The Politics Back Home
Trump is also negotiating with his own party. Senator Josh Hawley of Missouri has publicly called for winding down the conflict, while Senator Lisa Murkowski of Alaska has cast doubt on whether the original operation actually achieved its objectives. When Republican senators start asking what the war was for, the political ground has already shifted.
Add to that Trump's own description of the ongoing naval posture in the Gulf as 'a very friendly blockade', a phrase that manages to be both reassuring and faintly menacing in the same breath, and you have an administration that wants the war over but on its own terms.
Why This Matters in Britain
For UK readers, this is not just a faraway diplomatic spat. Around 20 per cent of the world's oil moves through the Strait of Hormuz, which is one reason Iran's proposal puts a governance mechanism for the Strait on the table. Petrol prices, shipping insurance and the cost of a weekly food shop are all quietly tied to whether tankers keep moving.
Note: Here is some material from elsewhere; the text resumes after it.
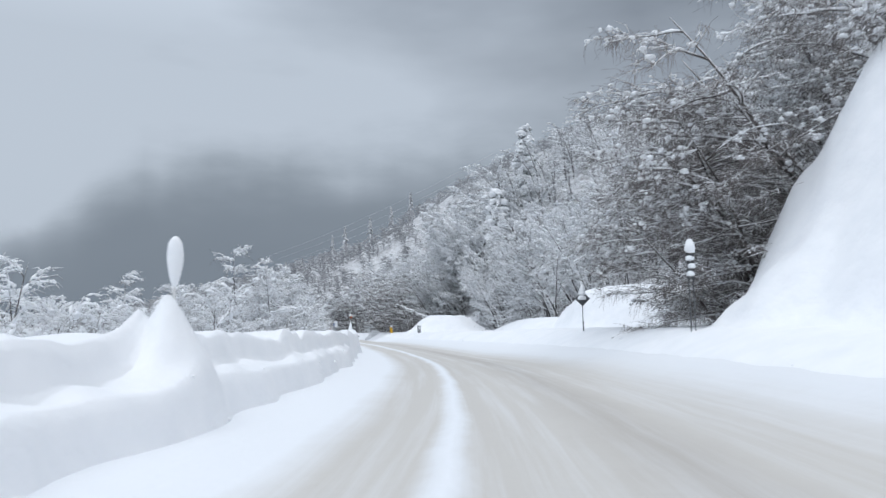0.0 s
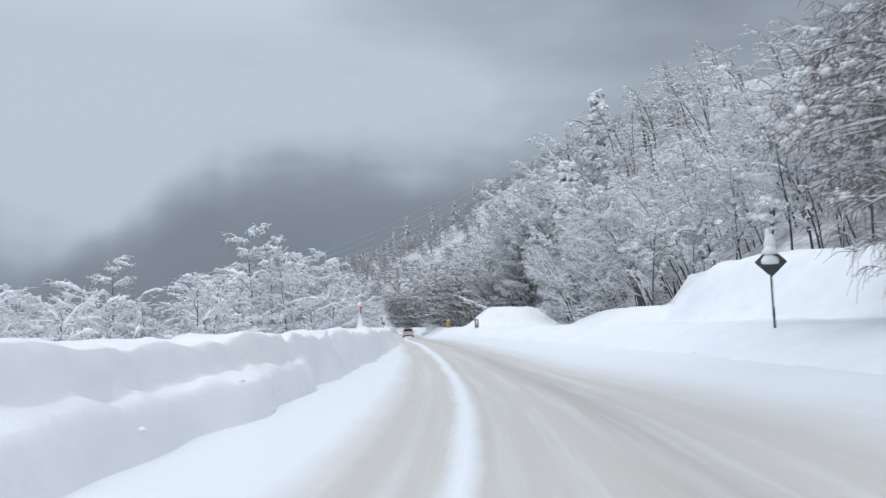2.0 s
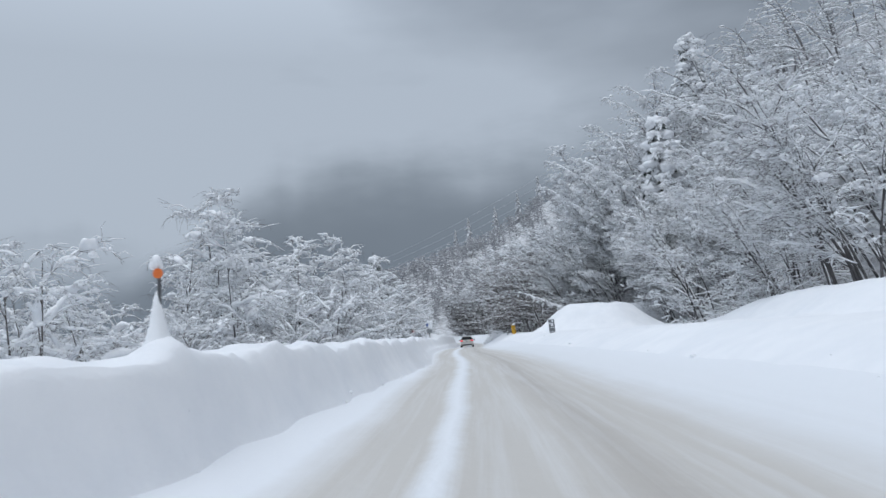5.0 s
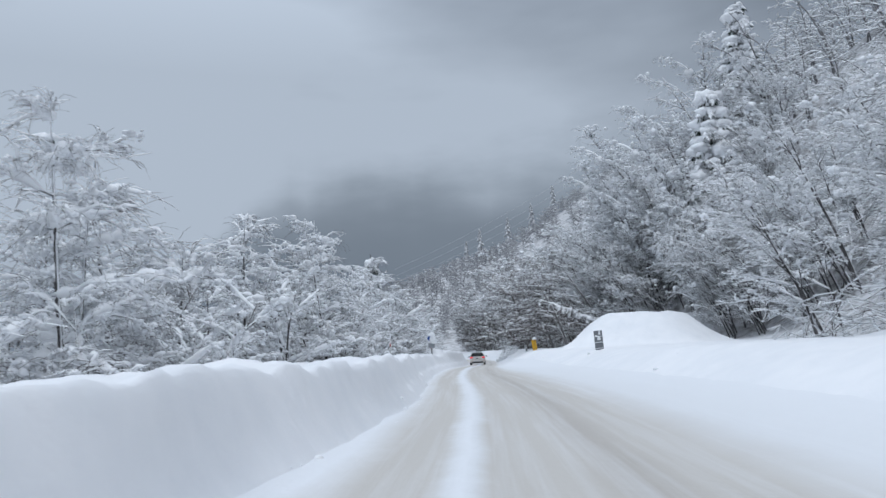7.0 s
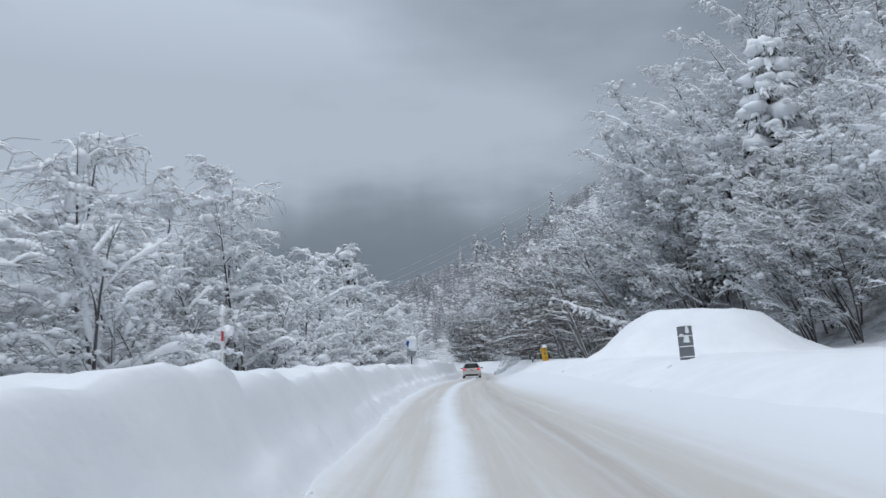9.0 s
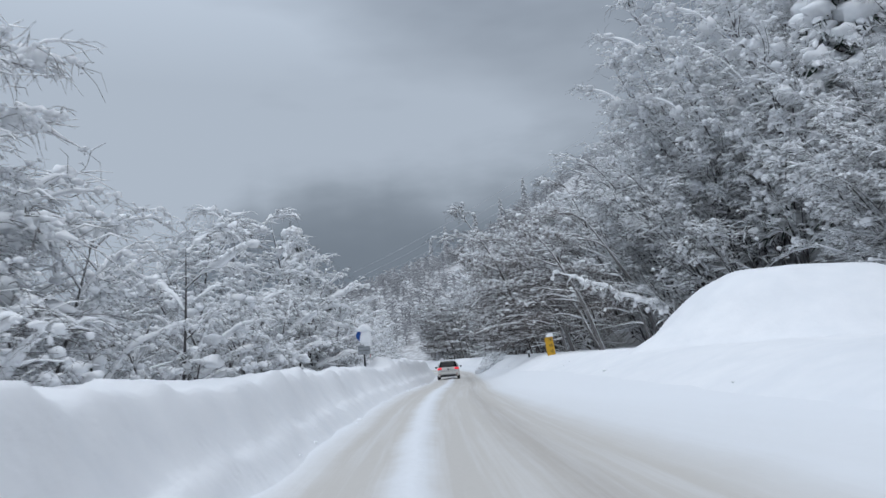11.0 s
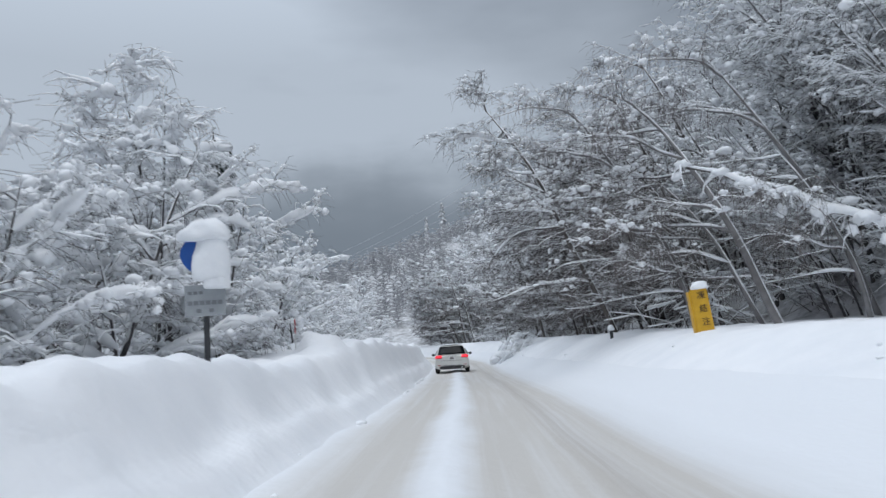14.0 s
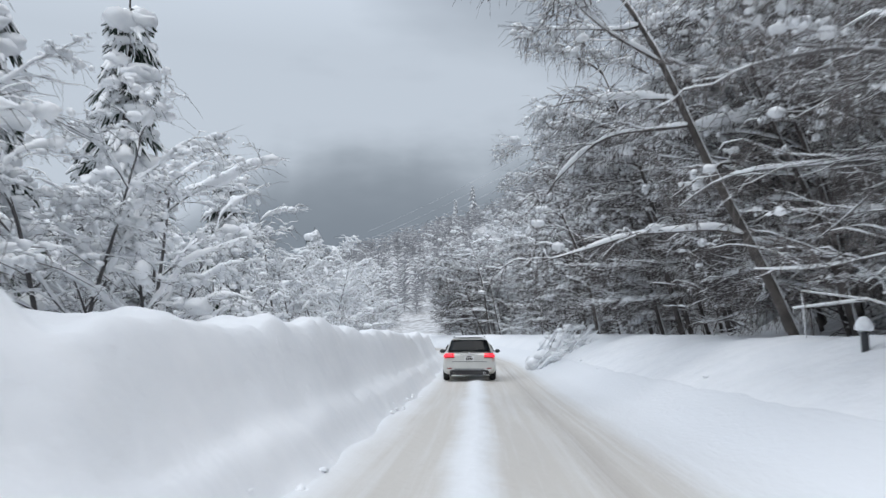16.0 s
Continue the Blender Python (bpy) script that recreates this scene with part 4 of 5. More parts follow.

There is also the small matter of the Non-Proliferation Treaty. Britain is a signatory, and any deal that formally blesses near-weapons-grade Iranian enrichment would set a precedent that ripples well beyond the Middle East. Whitehall will be watching the small print very carefully.
What Happens Next
Expect a counter-counter-proposal. Trump's team will almost certainly send back a redlined version that strips out the most awkward Iranian asks, particularly anything resembling reparations or an enrichment guarantee, and tries to stretch the 30-day deadline back towards the original two months.
Iran, having played its strongest hand, can afford to soften some demands while holding firm on others. The Lebanon clause and the sanctions question are the likely red lines. Enrichment is the one that could blow the whole thing up.
If a deal does come together, it will not be because anyone has had a change of heart. It will be because both sides have run out of cheaper alternatives. Trump wants to claim he ended a war. Tehran wants the bombing to stop and the money to flow. Pakistan wants the diplomatic credit. The shape of an agreement is there, even if the words are not.
The Verdict
Saturday's exchange of papers is not a breakthrough, but it is not a breakdown either. Both sides are still talking, still using the same intermediary, and still pretending in public that the other is being unreasonable. That, depressingly, is what progress looks like in 2026.
Worth watching: whether Trump's 'cannot imagine it would be acceptable' hardens into a formal rejection in the next few days, and whether Pakistan signals any willingness to keep ferrying drafts. If either fails, the ceasefire that started on 8 April starts looking a lot more fragile.